Nun erklärte Cox, die neuen Klarstellungen und Garantien würden dies weiterhin nicht ausschließen: Die Gefahr des "unendlichen Backstops" bleibe bestehen. Somit werden die Brexit-Hardliner heute Nachmittag wohl erneut gegen Mays Deal stimmen. Die erste Abstimmung am 15. Jänner verlor die Premierministerin mit unglaublichen 230 Gegenstimmen (432 zu 202), ein großer Teil davon aus ihrer eigenen Partei. So hoch hat noch nie eine britische Regierung eine Abstimmung im Parlament verloren.

Die Folge wäre eine weitere Abstimmung, voraussichtlich am Mittwoch, ob das Parlament statt Mays Deal lieber einen Austritt ohne Deal haben möchte – oder ob ein No-Deal grundsätzlich ausgeschlossen wird. Wegen der katastrophalen wirtschaftlichen Folgen eines ungeordneten Brexits ist davon auszugehen, dass das Parlament einen No-Deal-Brexit ablehnt.

Es würde eine weitere Abstimmung folgen – ursprünglich für Donnerstag geplant, allerdings könnte sie auf Mittwoch vorgezogen werden – ob der Brexit verschoben wird. Auch davon ist auszugehen, doch dann wird es erst recht wieder kompliziert: Denn im Parlament geht es um einen Aufschub von zwei Monaten. Doch nicht nur müssen alle restlichen 27 EU-Staaten einem Aufschub zustimmen; die EU hat bereits angedeutet, dass nur eine langfristige Brexit-Verschiebung in Frage käme, etwa von ein bis zwei Jahren. Denn man hat keine Lust, in zwei Monaten vor demselben Problem wie heute zu stehen und den Brexit möglicherweise immer wieder verschieben zu müssen.

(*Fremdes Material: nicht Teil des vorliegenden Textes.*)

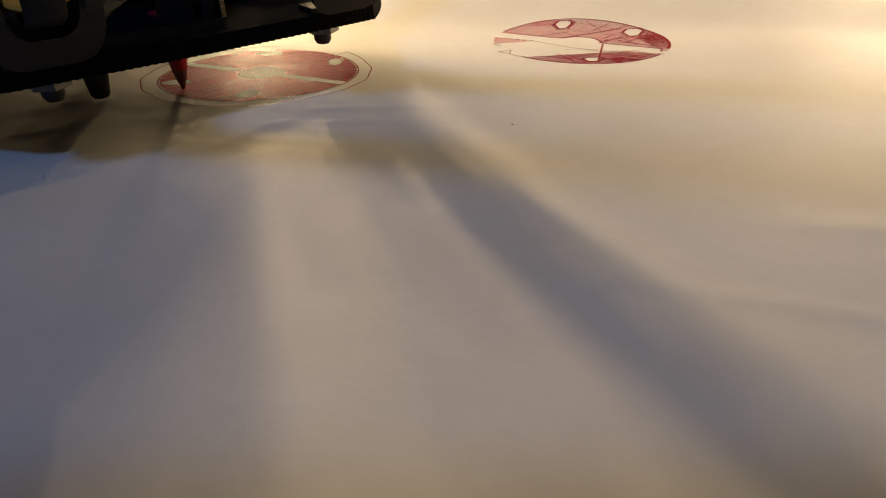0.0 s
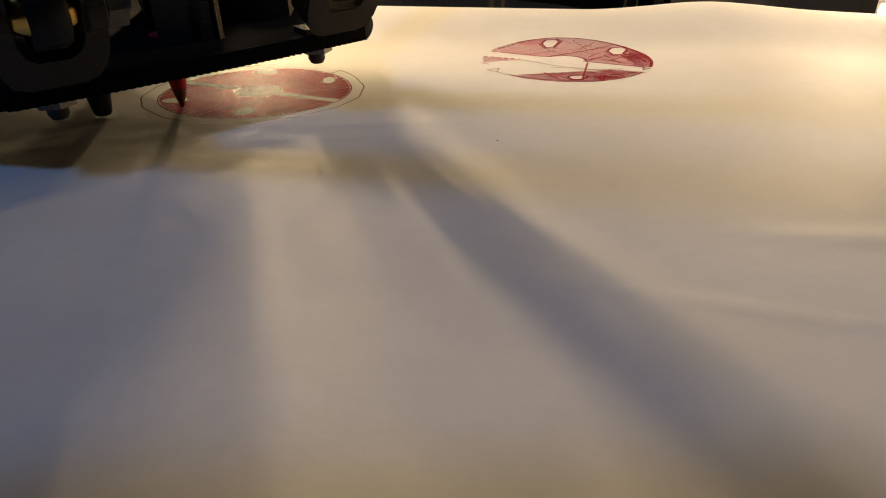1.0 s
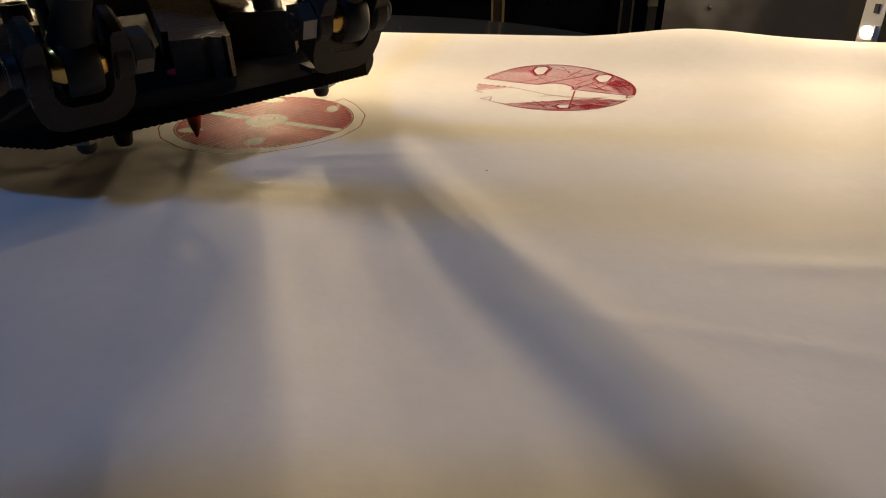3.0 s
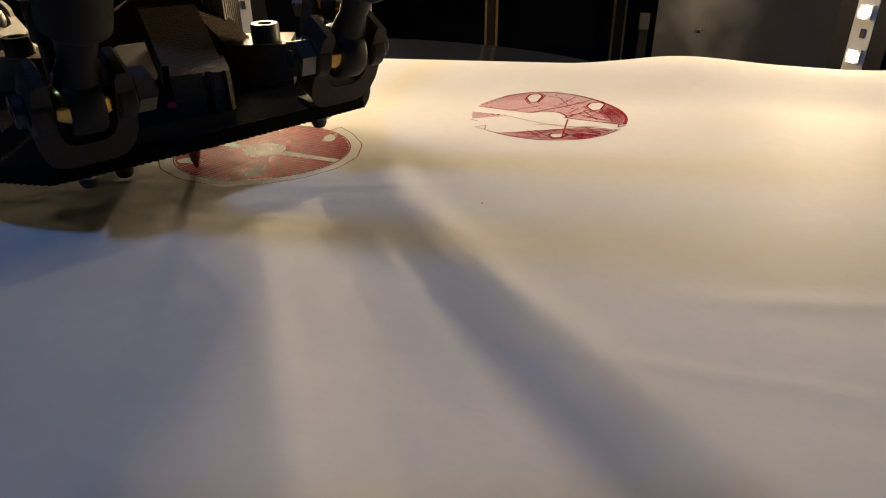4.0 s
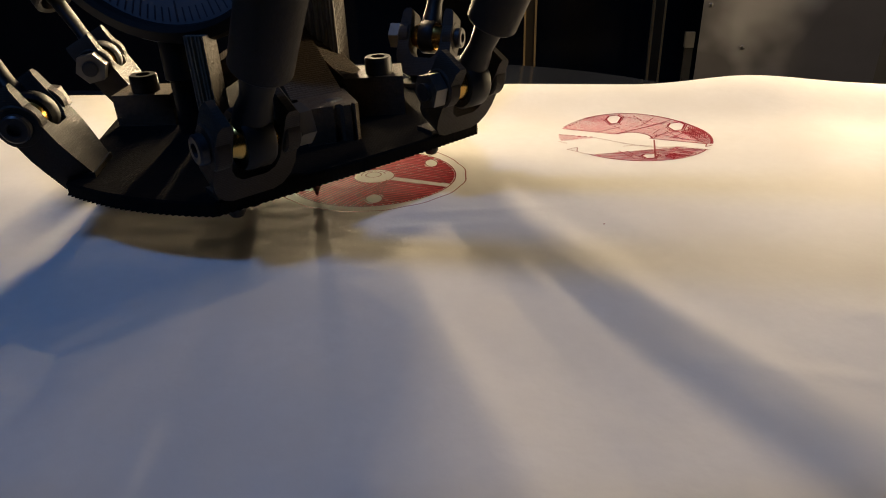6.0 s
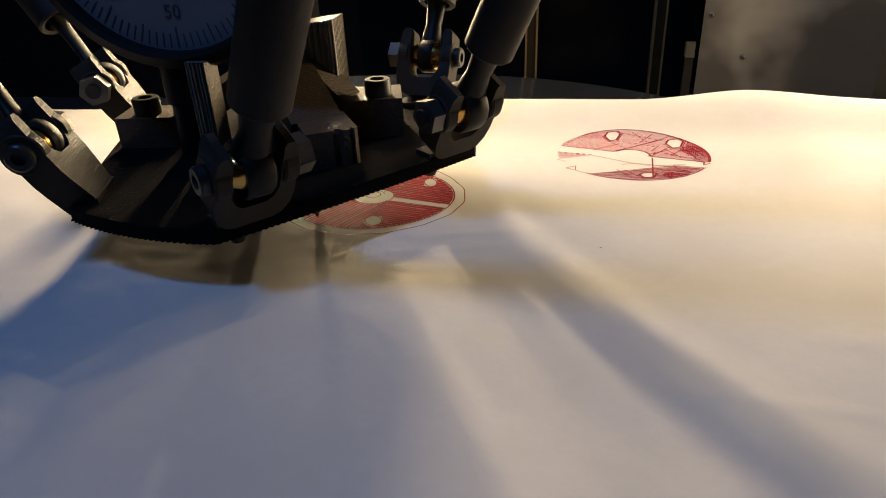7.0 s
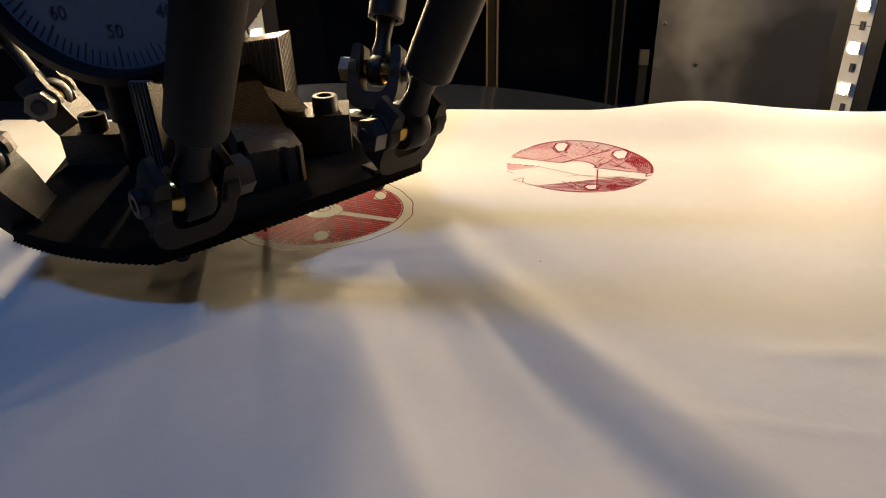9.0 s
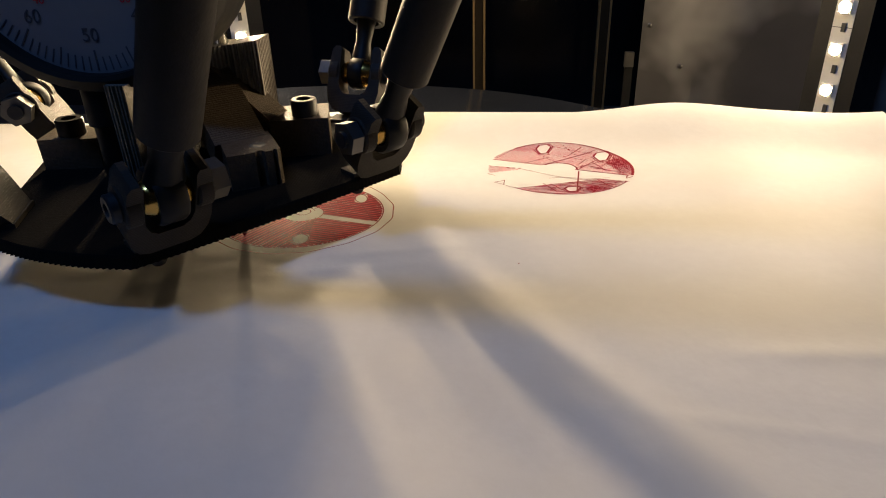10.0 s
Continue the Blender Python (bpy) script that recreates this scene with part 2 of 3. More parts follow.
def led_strip(at, face, count, first, lamp):
    """A frame post with a film strip of diodes; face is the direction in which the diodes look."""
    post = thing("frame_post", "black anodised aluminium frame post at the printer's corner", "frame post", (at[0], at[1], -60), "frame posts")
    turn = math.degrees(math.atan2(face[1], face[0]))
    post.rotation_euler = (0, 0, radians(turn))
    slot = [(-21, -10), (-1.2, -10), (-1.2, -3.4), (-5, -3.4), (-5, 3.4), (-1.2, 3.4), (-1.2, 10), (-21, 10), (-21, 3.4), (-17, 3.4), (-17, -3.4), (-21, -3.4)]
    part("profile", prism(slot, 0, 530, 0.4, None, 1), BLACK_ALU, post)
    strip = thing("led_strip", "lit warm white LED strip on a corner post", "LED strip", (at[0], at[1], -60), "LED strips")
    strip.rotation_euler = (0, 0, radians(turn))
    part("film", box((-1.2, -3.8, 42), (-0.9, 3.8, 440)), STRIP, strip, "white flexible circuit film")
    body = mesh_of("diode_body", box((-0.9, -2.5, -2.5), (0.55, 2.5, 2.5), 0.2, 1), STRIP)
    lens = mesh_of("diode_lens", lathe([(0, 0.72), (1.5, 0.70), (2.05, 0.56)], pose(0, 0, 0, 0, 90, 0), 20), lamp)
    chip = mesh_of("resistor", box((-0.9, -0.8, -1.6), (-0.2, 0.8, 1.6)), SOLDER)
    pad = mesh_of("cut_mark", box((-0.9, -3.8, -0.12), (-0.86, 3.8, 0.12)), SOLDER)
    for i in range(count):
        z = (first + 60 + 15.9 * i) * MM
        for name, me, dz in (("diode", body, 0), ("diode_lens", lens, 0), ("resistor", chip, -0.0075)):
            o = new(name, me)
            o.parent, o.location = strip, (0, 0.0008 if name == "resistor" else 0, z + dz)
        if i % 3 == 1:
            o = new("cut_mark", pad)
            o.parent, o.location = strip, (0, 0, z + 0.0083)
    return strip


led_strip((113.6, 118), (-0.76, -0.65), 10, -7.2, LED)
led_strip((-128.4, 118), (0.48, -0.88), 15, 15.5, LED_STRONGER)
side_panel = box((0, -3, -60), (150, 0, 420), 0.4)
side_panel.transform(Matrix.Translation((48 * MM, 170 * MM, 0)) @ pose(0, 0, 0, 0, 0, -18))
side_panel = whole("side_panel", side_panel, HAZED, "acrylic side panel of the enclosure with painted haze", "panel", "structure")
PANEL_AT = Matrix.Translation((48 * MM, 170 * MM, 0)) @ pose(0, 0, 0, 0, 0, -18)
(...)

Außerdem würde dies mit Hinblick auf die im Mai stattfindende EU-Parlamentswahl zu einem Chaos führen – dürfen die Briten überhaupt mitstimmen? Fliegen ihre Abgeordneten dann aber ein paar Wochen später wieder aus dem EU-Parlament?

Großbritannien wäre der EU also quasi ausgeliefert: Es sickerte bereits aus zahlreichen Ländern durch, dass man einem Brexit-Aufschub nur zustimmen würde, wenn es auch wirklich Sinn mit Aussicht auf eine Lösung ergibt. Wird den Briten kein Aufschub zugestanden, dann fliegen sie am 29. März ohne Deal aus der EU.

Die einzige Möglichkeit dies zu verhindern, wäre wenn die britische Regierung – vielleicht dann nicht mehr mit May am Steuer und auf Druck des Parlaments – den Brexit von sich aus abbläst.